Secretary of Transportation Ray LaHood and Environmental Protection Agency Administrator Lisa Jackson introduce a new fuel economy labels that will empower car buyers with better information about what they will spend or save on fuel costs when looking to purchase a new vehicle.

Ed. Note: Cross posted from the Department of Transportation's Fast Lane blog.  Secretary LaHood and EPA Administrator Lisa Jackson will hold a press conference today at 10:30 a.m. EDT on this to discuss the new fuel economy labels.  You can watch the press conference live here.

This Administration has taken unprecedented steps to protect consumers at the gas pump.  In March, the President announced a plan to reduce our oil imports by a third by 2025--leveraging domestic resources while reducing the oil we consume.  Since the beginning, this Administration has been making investments and taking smart steps that are already helping us move towards this important goal.  You can see it in our investment in alternative fuels and our support of electric vehicles--creating jobs while decreasing costs for consumers.

Most importantly, you can see it in the historic, national fuel economy standards for passenger cars and trucks achieved last year under President Obama’s leadership.

New Fuel Economy Label

Today, I'm excited to join Environmental Protection Agency Administrator Lisa Jackson in introducing new fuel economy labels that will empower car buyers with better information about what they will spend or save on fuel costs when looking to purchase a new vehicle. This is one part of President Obama's plan to provide Americans with relief from high gas prices and break our dependence on foreign oil.
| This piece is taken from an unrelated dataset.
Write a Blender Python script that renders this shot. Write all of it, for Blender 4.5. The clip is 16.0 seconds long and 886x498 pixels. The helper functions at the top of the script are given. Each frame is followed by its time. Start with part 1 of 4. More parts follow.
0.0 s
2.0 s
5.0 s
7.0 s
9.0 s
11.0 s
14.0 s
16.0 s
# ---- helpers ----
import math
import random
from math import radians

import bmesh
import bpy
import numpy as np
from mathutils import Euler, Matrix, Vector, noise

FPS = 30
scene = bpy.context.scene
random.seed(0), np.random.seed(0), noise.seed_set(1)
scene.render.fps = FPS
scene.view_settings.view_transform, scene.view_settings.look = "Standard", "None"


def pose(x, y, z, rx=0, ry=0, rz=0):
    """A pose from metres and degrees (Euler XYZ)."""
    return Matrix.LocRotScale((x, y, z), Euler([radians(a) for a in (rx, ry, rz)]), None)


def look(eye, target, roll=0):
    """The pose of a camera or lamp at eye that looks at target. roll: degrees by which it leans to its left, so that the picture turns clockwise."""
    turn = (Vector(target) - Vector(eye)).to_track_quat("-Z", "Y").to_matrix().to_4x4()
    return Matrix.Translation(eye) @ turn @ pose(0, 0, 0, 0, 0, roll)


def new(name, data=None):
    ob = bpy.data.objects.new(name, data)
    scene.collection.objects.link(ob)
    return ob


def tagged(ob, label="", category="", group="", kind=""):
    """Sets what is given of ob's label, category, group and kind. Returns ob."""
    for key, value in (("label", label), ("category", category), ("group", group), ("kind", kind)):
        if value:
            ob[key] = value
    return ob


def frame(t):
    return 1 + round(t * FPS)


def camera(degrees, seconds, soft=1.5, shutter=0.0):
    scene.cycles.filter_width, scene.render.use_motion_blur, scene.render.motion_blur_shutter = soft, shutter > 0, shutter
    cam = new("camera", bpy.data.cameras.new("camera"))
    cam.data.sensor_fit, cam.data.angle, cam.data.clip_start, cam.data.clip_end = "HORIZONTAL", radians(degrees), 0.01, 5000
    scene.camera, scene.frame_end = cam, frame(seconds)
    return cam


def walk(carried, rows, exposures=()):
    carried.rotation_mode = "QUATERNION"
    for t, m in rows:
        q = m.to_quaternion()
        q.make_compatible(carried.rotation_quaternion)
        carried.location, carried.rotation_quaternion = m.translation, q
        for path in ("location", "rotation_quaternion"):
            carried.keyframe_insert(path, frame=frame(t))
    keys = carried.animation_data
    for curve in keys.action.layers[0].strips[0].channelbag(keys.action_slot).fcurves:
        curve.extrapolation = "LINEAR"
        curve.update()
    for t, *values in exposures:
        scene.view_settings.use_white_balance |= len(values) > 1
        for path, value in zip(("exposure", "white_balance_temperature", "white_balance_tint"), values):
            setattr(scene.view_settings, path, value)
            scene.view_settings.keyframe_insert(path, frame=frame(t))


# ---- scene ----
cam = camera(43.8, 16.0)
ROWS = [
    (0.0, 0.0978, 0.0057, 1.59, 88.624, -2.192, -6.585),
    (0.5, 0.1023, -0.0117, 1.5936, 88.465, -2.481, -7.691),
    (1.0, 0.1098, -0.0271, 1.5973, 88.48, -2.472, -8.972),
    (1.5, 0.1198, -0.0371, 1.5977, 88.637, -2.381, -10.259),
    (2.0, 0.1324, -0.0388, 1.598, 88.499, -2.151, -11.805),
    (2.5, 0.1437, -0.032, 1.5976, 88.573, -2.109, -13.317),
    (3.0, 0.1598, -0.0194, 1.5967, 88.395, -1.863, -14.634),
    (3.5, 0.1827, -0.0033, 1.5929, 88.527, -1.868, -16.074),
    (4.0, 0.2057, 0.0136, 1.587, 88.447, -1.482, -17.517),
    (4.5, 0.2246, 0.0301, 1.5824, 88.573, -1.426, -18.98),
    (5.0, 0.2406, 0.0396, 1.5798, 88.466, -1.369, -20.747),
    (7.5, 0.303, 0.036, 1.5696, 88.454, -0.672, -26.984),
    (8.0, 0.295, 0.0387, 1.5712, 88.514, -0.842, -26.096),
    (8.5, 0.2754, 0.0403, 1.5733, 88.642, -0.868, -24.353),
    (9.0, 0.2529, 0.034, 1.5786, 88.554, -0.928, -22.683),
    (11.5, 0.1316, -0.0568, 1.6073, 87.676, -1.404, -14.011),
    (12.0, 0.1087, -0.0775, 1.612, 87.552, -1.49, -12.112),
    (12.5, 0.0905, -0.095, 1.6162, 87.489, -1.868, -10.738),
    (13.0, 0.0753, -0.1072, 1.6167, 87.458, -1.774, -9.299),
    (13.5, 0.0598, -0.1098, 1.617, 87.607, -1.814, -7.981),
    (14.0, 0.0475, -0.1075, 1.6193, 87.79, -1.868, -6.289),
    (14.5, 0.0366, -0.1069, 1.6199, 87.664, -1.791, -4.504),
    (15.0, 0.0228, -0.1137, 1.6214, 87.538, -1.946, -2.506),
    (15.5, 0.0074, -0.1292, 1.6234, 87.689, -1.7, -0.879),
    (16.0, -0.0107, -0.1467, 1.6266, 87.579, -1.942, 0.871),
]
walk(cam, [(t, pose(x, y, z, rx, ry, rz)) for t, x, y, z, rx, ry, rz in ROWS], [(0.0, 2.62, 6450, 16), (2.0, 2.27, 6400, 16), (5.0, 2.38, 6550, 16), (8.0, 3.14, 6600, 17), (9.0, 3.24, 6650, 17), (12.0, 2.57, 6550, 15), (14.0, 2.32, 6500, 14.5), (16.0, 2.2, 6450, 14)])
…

These labels offer consumers more information in a more usable format.  When shopping for a new vehicle, you'll be able to see your expected savings over a five-year period, a fuel economy comparison to other vehicles in the same class, and easy-to-understand guidance about each car or truck’s environmental impact.  The bottom line is that these labels will help people make informed decisions when they're buying a car, so that they can save money at the gas pump.
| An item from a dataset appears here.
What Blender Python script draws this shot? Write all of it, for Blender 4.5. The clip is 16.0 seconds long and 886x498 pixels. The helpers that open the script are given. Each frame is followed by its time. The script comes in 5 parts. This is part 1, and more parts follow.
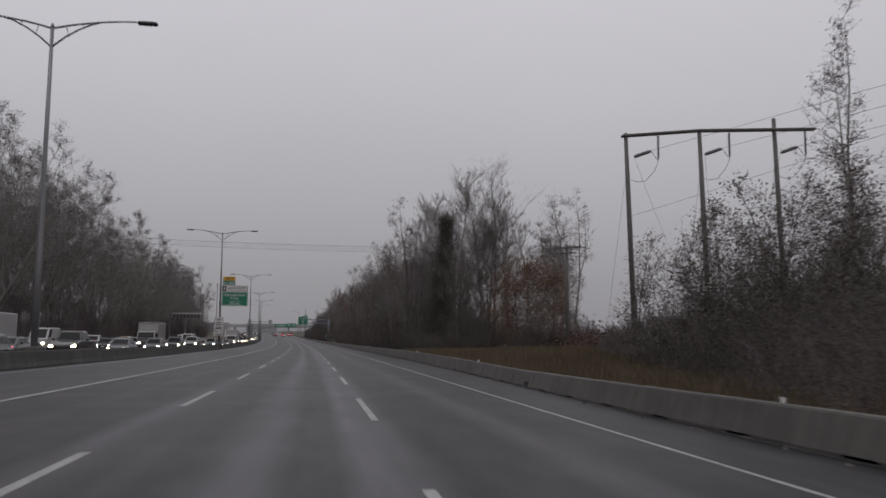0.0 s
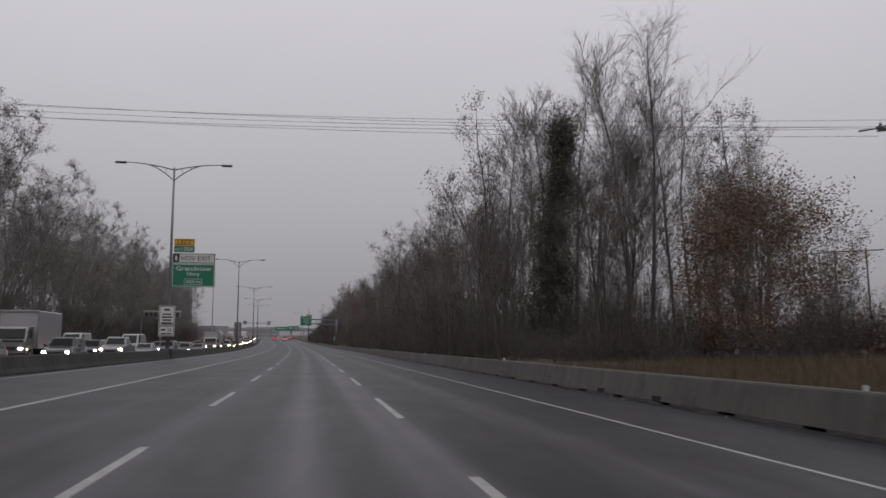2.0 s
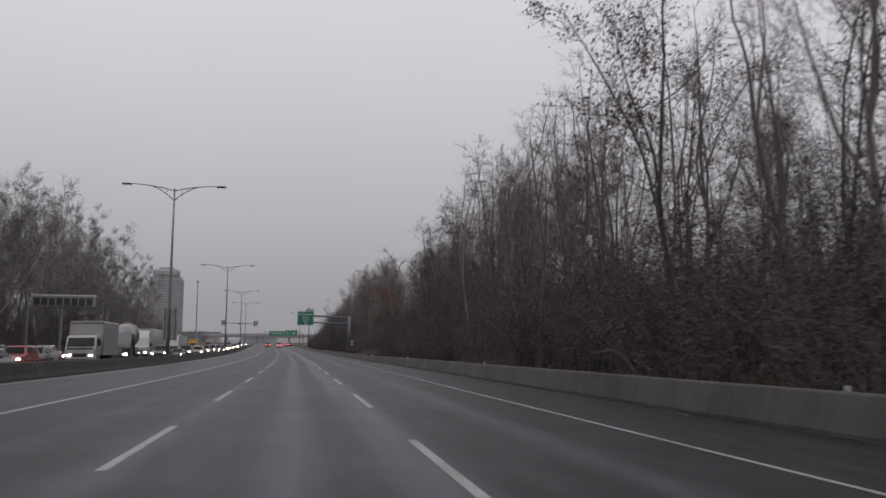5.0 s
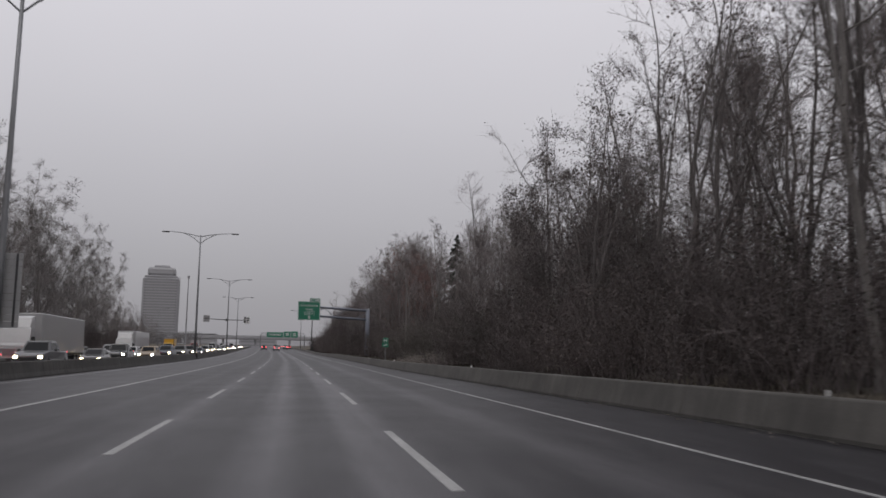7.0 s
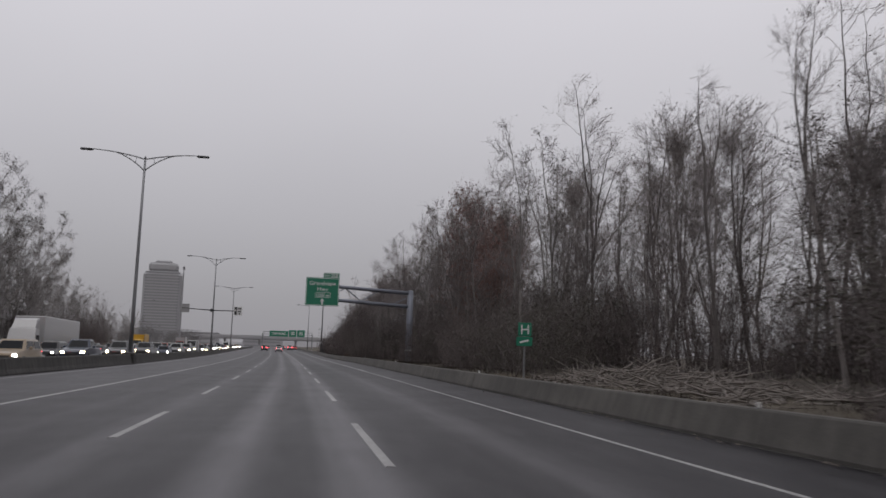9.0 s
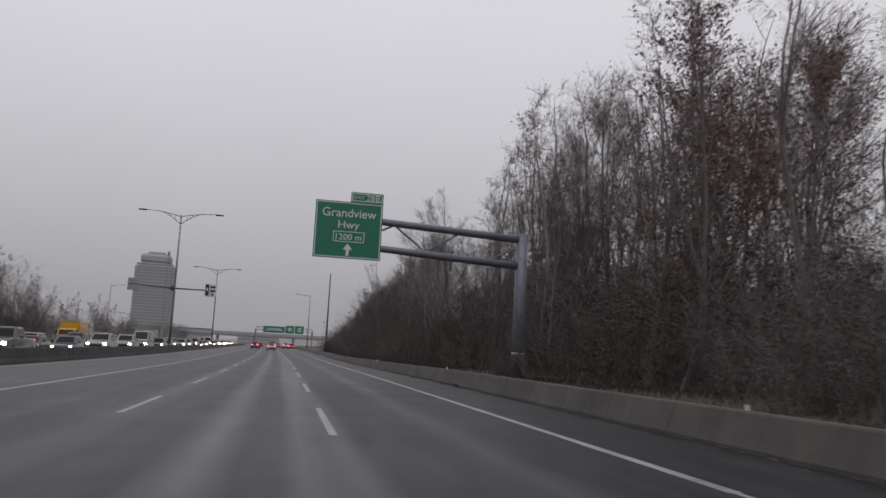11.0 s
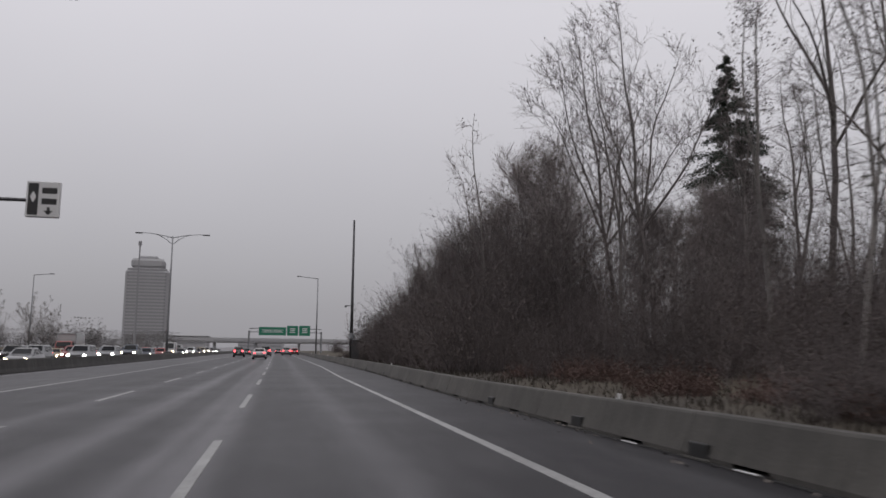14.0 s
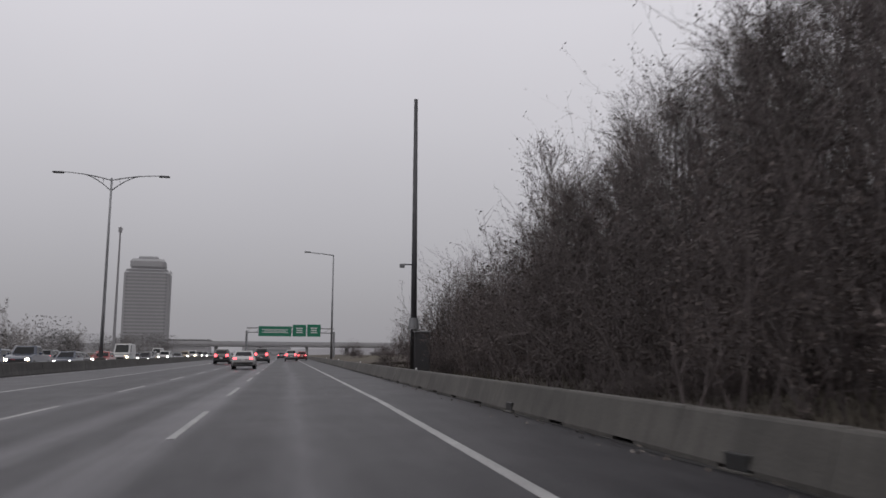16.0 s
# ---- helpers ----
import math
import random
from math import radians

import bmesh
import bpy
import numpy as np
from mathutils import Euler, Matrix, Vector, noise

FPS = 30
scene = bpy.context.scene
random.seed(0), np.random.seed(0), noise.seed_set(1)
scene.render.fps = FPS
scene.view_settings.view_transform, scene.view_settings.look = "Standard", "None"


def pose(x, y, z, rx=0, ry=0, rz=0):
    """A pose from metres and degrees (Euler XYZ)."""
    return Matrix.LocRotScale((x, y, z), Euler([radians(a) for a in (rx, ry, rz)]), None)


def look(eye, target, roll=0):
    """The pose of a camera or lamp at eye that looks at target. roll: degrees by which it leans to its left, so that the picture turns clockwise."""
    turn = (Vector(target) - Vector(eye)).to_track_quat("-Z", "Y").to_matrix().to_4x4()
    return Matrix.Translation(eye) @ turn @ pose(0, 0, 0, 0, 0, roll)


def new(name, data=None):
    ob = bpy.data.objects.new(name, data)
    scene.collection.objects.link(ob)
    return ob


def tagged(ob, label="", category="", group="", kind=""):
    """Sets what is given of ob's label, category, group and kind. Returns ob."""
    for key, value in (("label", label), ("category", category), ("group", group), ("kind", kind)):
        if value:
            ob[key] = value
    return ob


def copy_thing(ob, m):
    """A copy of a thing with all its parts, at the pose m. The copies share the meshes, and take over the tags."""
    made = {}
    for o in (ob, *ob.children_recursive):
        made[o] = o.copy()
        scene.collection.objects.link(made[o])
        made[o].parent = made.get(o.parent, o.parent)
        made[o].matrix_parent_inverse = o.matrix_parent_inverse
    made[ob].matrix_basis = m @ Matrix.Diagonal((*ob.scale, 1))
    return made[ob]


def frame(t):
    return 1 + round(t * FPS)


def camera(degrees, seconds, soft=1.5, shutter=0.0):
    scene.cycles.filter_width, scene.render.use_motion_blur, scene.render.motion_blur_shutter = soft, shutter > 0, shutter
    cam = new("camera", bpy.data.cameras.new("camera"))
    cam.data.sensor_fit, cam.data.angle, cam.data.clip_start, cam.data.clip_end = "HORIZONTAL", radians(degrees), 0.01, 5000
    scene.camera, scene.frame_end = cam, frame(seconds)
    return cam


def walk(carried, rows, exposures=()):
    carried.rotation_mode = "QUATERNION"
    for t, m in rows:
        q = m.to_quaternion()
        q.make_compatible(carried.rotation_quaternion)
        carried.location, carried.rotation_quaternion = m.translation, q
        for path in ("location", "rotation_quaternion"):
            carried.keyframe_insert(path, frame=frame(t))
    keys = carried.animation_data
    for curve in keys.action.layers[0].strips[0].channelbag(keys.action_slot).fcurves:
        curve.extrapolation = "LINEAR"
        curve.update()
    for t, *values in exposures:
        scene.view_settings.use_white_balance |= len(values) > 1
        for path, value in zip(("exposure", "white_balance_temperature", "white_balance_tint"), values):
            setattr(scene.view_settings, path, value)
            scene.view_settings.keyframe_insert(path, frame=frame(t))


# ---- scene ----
# ---- camera ----
PATH = [
    (0, -2.614, 2.37, 1.682, 6.20, -0.30, -9.93),
    (0.5, -2.491, 14.53, 1.623, 6.29, -0.56, -9.83),
    (1, -2.388, 26.74, 1.565, 6.37, -0.66, -9.74),
    (1.5, -2.317, 39.06, 1.502, 6.42, -0.43, -9.70),
    (2, -2.259, 51.37, 1.444, 6.46, -0.09, -9.71),
    (2.5, -2.179, 63.57, 1.395, 6.51, 0.19, -9.79),
    (3, -2.096, 75.71, 1.352, 6.57, 0.42, -9.91),
    (5.5, -1.563, 147.81, 1.260, 7.17, -0.63, -9.73),
    (6, -1.606, 159.37, 1.257, 7.34, -1.03, -9.77),
    (6.5, -1.599, 171.34, 1.263, 7.44, -1.05, -9.70),
    (7, -1.640, 182.98, 1.270, 7.36, -0.80, -9.66),
    (7.5, -1.717, 194.72, 1.304, 7.43, -1.07, -9.52),
    (8, -1.757, 206.58, 1.351, 7.52, -1.34, -9.43),
    (8.5, -1.794, 218.57, 1.404, 7.53, -1.58, -9.33),
    (9, -1.807, 230.56, 1.458, 7.59, -1.66, -9.23),
    (11.5, -2.388, 288.54, 1.760, 7.75, -3.01, -9.45),
    (12, -2.334, 299.94, 1.844, 7.74, -2.56, -9.33),
    (12.5, -2.366, 311.43, 1.927, 7.74, -1.99, -9.25),
    (13, -2.429, 322.95, 2.013, 7.75, -1.36, -9.17),
    (13.5, -2.510, 334.39, 2.102, 7.73, -0.91, -9.03),
    (14, -2.577, 345.53, 2.196, 7.72, -0.64, -8.91),
    (14.5, -2.753, 356.47, 2.296, 7.63, -0.40, -8.72),
    (15, -2.964, 367.35, 2.403, 7.65, -0.15, -8.56),
    (15.5, -3.190, 378.20, 2.516, 7.78, -0.16, -8.45),
    (16, -3.421, 389.08, 2.631, 7.94, -0.32, -8.40),
]
cam = camera(56.2, 16.0, soft=1.6, shutter=0.18)
walk(cam, [(t, pose(x, y, z, 90 + pitch, roll, yaw)) for t, x, y, z, pitch, roll, yaw in PATH],
     exposures=[(0.0, -0.07), (2.0, 0.0), (3.0, 0.1), (7.0, 0.12), (9.0, 0.08), (12.0, 0.2), (14.0, 0.14), (16.0, 0.12)])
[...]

The new labels also feature a QR code that allows car buyers to comparison shop on the go.  Shoppers can scan the QR code with their smartphones to store that vehicle's information, compare it to other vehicles, and access for even more information.

Because of President Obama's efforts and automakers' innovations, Americans today have many more options for fuel-efficient vehicles than ever before.  And the new labels will help us make sense of those options and take advantage of the new, more energy efficient fleet to save money and reduce tailpipe emissions. 

Perhaps the most terrific thing about these labels is that--despite their sophistication--they are easy to understand.  We're talking about a new generation of labels for a new generation of cars.

We know that transportation is one of the biggest costs in any family's budget.  When we provide more useful information about how a family's budget will be affected by a new car or truck purchase, we're empowering Americans to make better decisions and save more money.

And with the labels we're introducing today, shoppers will be armed with the most powerful informational tools yet to make the best decision for their families, their wallets, and the air we breathe.